La riscoperta del Padre e la conclusione del viaggio
“La strada”, ha detto Gawronski nelle conclusioni, illumina il sentiero da percorrere per stare davanti alla contraddizione del male. In un mondo ridotto a cenere e desolazione il padre scopre il divino nella relazione con suo figlio. Entrambi portano il fuoco e «il fuoco è l’essenza della vita, e vive nella relazione fra il padre e il figlio».
Zaccuri ha concluso il dibattito richiamando l’attenzione sul significato profondo di questa relazione, in cui il figlio non solo viene generato dal padre, ma a sua volta genera il padre, spingendolo a diventare veramente tale. «Il bambino ha capito che potrebbe essere lui il lupo, e per questo chiede rassicurazioni, perché noi siamo i buoni», ha detto, spiegando che il riconoscimento della propria fragilità è il primo passo per accettare il mistero e superare la tentazione del nichilismo. E in chiusura del proprio intervento ha voluto porre l’accento sulle parole del testo in lingua inglese. Il padre, sentendo l’approssimarsi della fine della sua esistenza, si rivolge al figlio con parole di speranza: “Mercy will come”. Mercy, misericordia come respiro di Dio, will, futuro pieno di certezza, come, a venire sarà qualcuno e non appena un’idea.

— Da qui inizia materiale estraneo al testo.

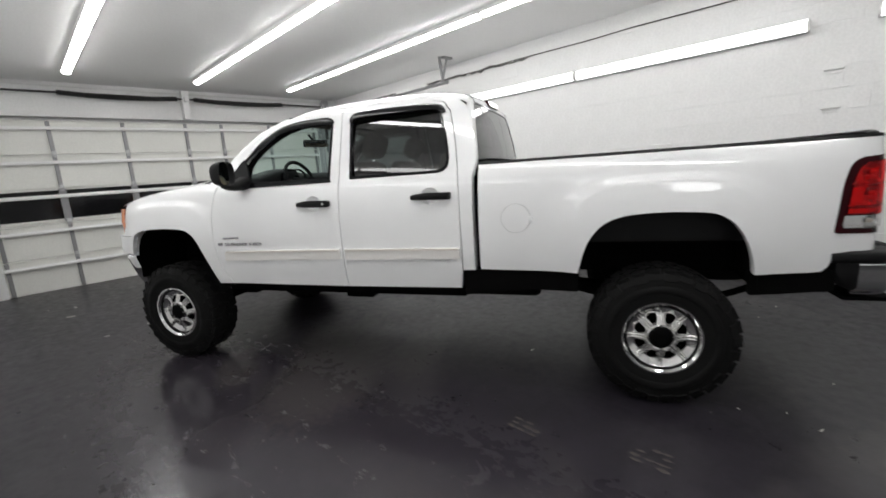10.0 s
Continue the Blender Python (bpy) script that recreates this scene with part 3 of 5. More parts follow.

«Non è un cercare che ci mettiamo in testa noi, ma un seguire qualcosa che c’è già, qualcosa che viene prima e che ci attrae»: così Saltamacchia ha chiuso il dibattito, invitando il pubblico a considerare l’incontro con l’essenziale un viaggio che ci è stato consegnato e che ci spinge a seguire le tracce del mistero attraverso le esperienze della vita.